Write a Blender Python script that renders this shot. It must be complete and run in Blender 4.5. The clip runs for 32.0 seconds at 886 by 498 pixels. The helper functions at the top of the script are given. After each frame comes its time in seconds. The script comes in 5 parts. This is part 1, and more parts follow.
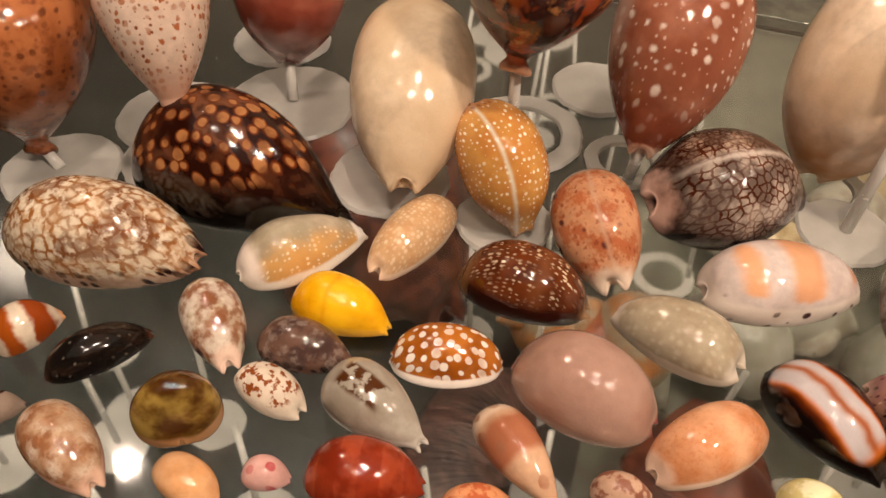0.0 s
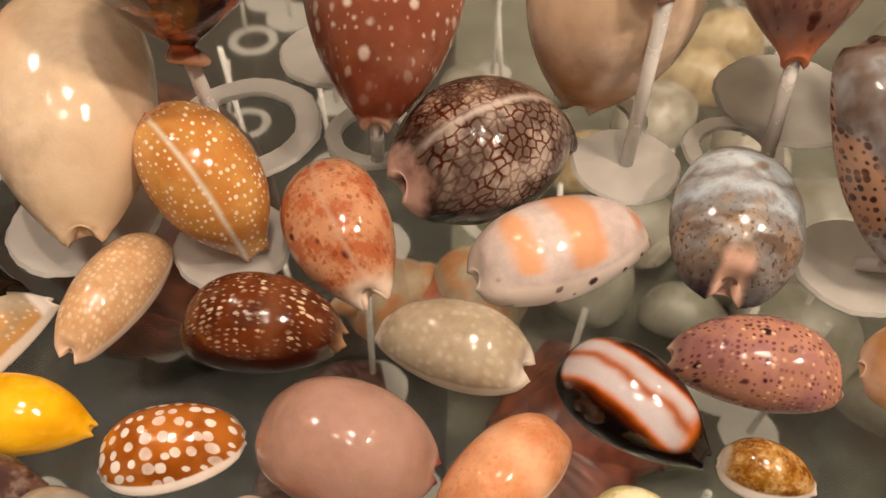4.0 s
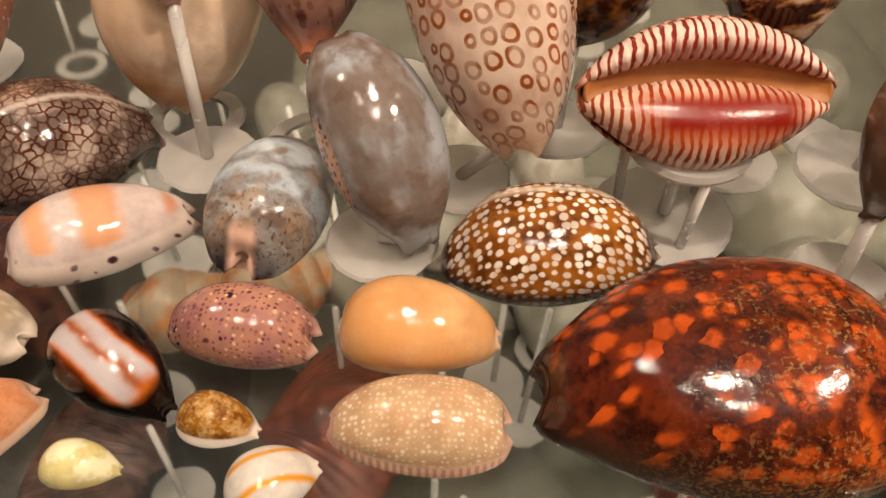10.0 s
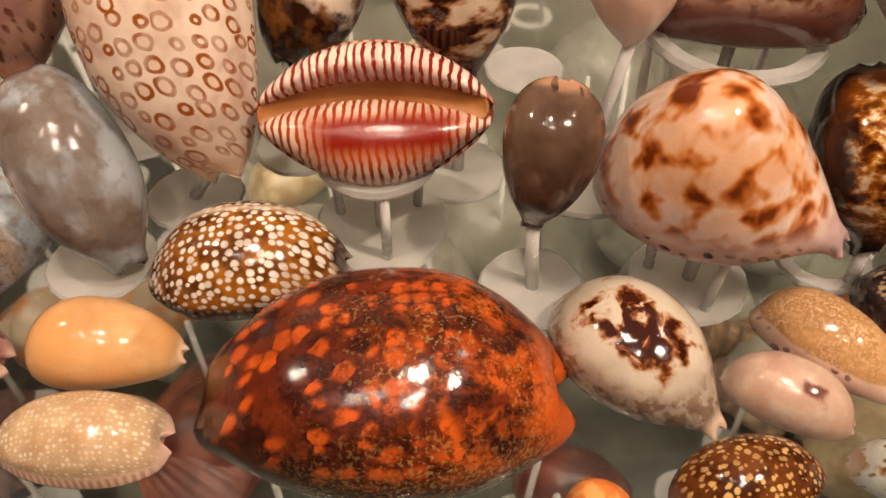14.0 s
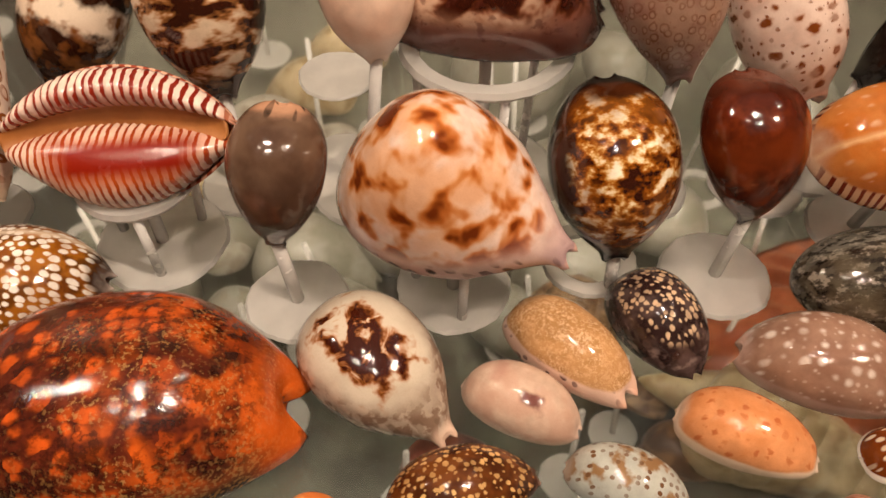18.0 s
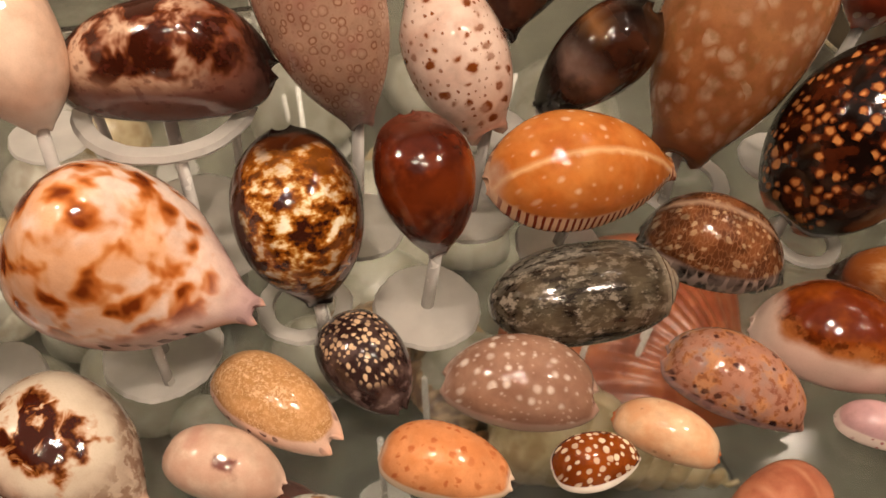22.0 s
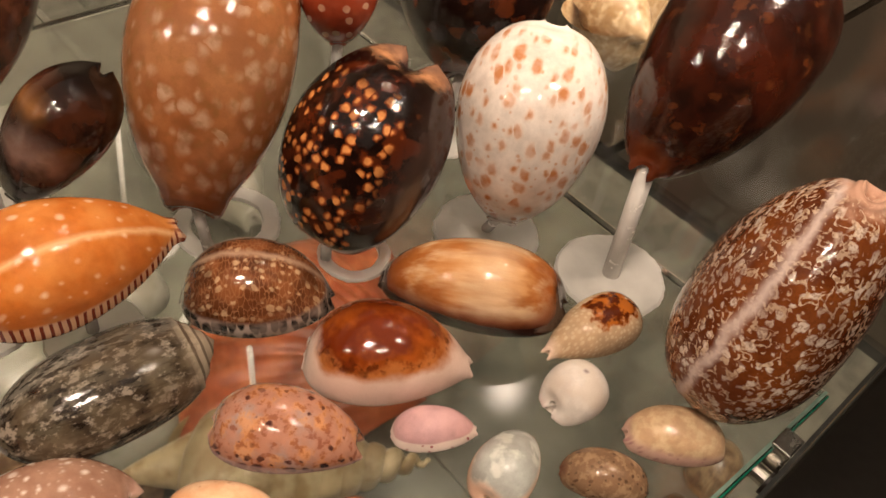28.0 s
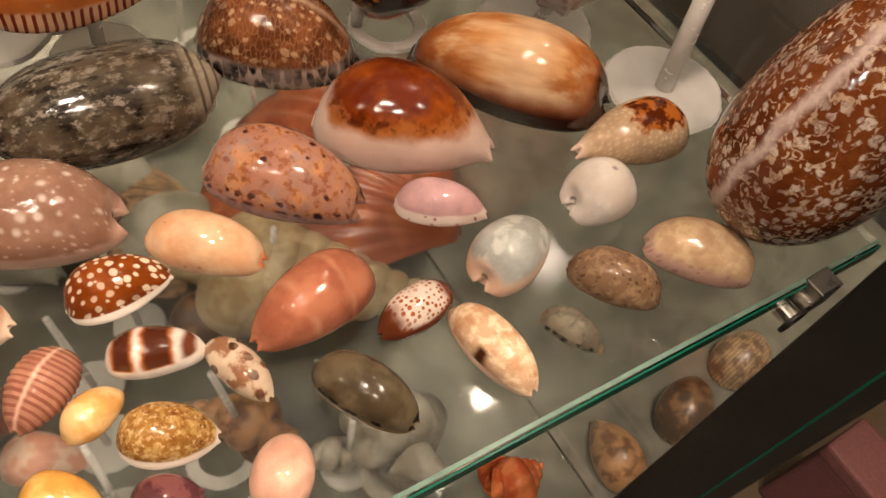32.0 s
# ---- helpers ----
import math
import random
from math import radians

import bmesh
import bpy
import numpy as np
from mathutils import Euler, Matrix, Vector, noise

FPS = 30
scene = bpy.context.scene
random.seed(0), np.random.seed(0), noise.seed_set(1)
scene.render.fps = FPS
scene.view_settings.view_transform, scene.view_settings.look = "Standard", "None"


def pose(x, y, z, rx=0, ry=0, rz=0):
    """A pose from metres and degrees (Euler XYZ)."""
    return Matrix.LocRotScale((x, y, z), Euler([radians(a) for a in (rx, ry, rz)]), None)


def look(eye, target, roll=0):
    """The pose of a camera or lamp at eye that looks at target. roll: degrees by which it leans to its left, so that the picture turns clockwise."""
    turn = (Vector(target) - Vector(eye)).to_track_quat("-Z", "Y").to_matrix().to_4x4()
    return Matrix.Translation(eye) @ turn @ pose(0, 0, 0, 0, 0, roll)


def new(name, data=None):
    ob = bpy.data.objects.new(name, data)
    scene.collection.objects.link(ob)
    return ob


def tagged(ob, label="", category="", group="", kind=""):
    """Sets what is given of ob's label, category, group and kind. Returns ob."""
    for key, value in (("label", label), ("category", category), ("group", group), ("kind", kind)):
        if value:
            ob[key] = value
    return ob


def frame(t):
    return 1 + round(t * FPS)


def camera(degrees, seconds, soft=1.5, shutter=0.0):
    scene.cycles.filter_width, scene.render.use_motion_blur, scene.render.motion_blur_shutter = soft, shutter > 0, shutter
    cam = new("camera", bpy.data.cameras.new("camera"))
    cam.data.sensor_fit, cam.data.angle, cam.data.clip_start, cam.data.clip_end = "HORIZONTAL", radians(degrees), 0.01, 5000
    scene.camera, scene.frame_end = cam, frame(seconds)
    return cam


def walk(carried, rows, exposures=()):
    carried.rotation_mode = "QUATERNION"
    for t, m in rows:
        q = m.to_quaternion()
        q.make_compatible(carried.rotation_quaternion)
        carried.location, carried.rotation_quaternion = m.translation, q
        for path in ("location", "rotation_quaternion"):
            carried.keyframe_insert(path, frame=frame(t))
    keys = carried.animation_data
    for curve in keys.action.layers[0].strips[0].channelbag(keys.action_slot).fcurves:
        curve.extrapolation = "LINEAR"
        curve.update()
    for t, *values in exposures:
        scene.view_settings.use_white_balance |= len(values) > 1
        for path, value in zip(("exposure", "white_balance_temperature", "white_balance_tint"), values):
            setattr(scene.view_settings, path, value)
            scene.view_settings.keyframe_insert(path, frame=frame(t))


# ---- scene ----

▸ Work to do
Exclude the images and reproduce the remaining data exactly.

▸ Written solution
Write a Blender Python script that renders this shot. It must be complete and run in Blender 4.5. The clip runs for 32.0 seconds at 886 by 498 pixels. The helper functions at the top of the script are given. After each frame comes its time in seconds. The script comes in 5 parts. This is part 1, and more parts follow.
0.0 s
4.0 s
10.0 s
14.0 s
18.0 s
22.0 s
28.0 s
32.0 s
# ---- helpers ----
import math
import random
from math import radians

import bmesh
import bpy
import numpy as np
from mathutils import Euler, Matrix, Vector, noise

FPS = 30
scene = bpy.context.scene
random.seed(0), np.random.seed(0), noise.seed_set(1)
scene.render.fps = FPS
scene.view_settings.view_transform, scene.view_settings.look = "Standard", "None"


def pose(x, y, z, rx=0, ry=0, rz=0):
    """A pose from metres and degrees (Euler XYZ)."""
    return Matrix.LocRotScale((x, y, z), Euler([radians(a) for a in (rx, ry, rz)]), None)


def look(eye, target, roll=0):
    """The pose of a camera or lamp at eye that looks at target. roll: degrees by which it leans to its left, so that the picture turns clockwise."""
    turn = (Vector(target) - Vector(eye)).to_track_quat("-Z", "Y").to_matrix().to_4x4()
    return Matrix.Translation(eye) @ turn @ pose(0, 0, 0, 0, 0, roll)


def new(name, data=None):
    ob = bpy.data.objects.new(name, data)
    scene.collection.objects.link(ob)
    return ob


def tagged(ob, label="", category="", group="", kind=""):
    """Sets what is given of ob's label, category, group and kind. Returns ob."""
    for key, value in (("label", label), ("category", category), ("group", group), ("kind", kind)):
        if value:
            ob[key] = value
    return ob


def frame(t):
    return 1 + round(t * FPS)


def camera(degrees, seconds, soft=1.5, shutter=0.0):
    scene.cycles.filter_width, scene.render.use_motion_blur, scene.render.motion_blur_shutter = soft, shutter > 0, shutter
    cam = new("camera", bpy.data.cameras.new("camera"))
    cam.data.sensor_fit, cam.data.angle, cam.data.clip_start, cam.data.clip_end = "HORIZONTAL", radians(degrees), 0.01, 5000
    scene.camera, scene.frame_end = cam, frame(seconds)
    return cam


def walk(carried, rows, exposures=()):
    carried.rotation_mode = "QUATERNION"
    for t, m in rows:
        q = m.to_quaternion()
        q.make_compatible(carried.rotation_quaternion)
        carried.location, carried.rotation_quaternion = m.translation, q
        for path in ("location", "rotation_quaternion"):
            carried.keyframe_insert(path, frame=frame(t))
    keys = carried.animation_data
    for curve in keys.action.layers[0].strips[0].channelbag(keys.action_slot).fcurves:
        curve.extrapolation = "LINEAR"
        curve.update()
    for t, *values in exposures:
        scene.view_settings.use_white_balance |= len(values) > 1
        for path, value in zip(("exposure", "white_balance_temperature", "white_balance_tint"), values):
            setattr(scene.view_settings, path, value)
            scene.view_settings.keyframe_insert(path, frame=frame(t))


# ---- scene ----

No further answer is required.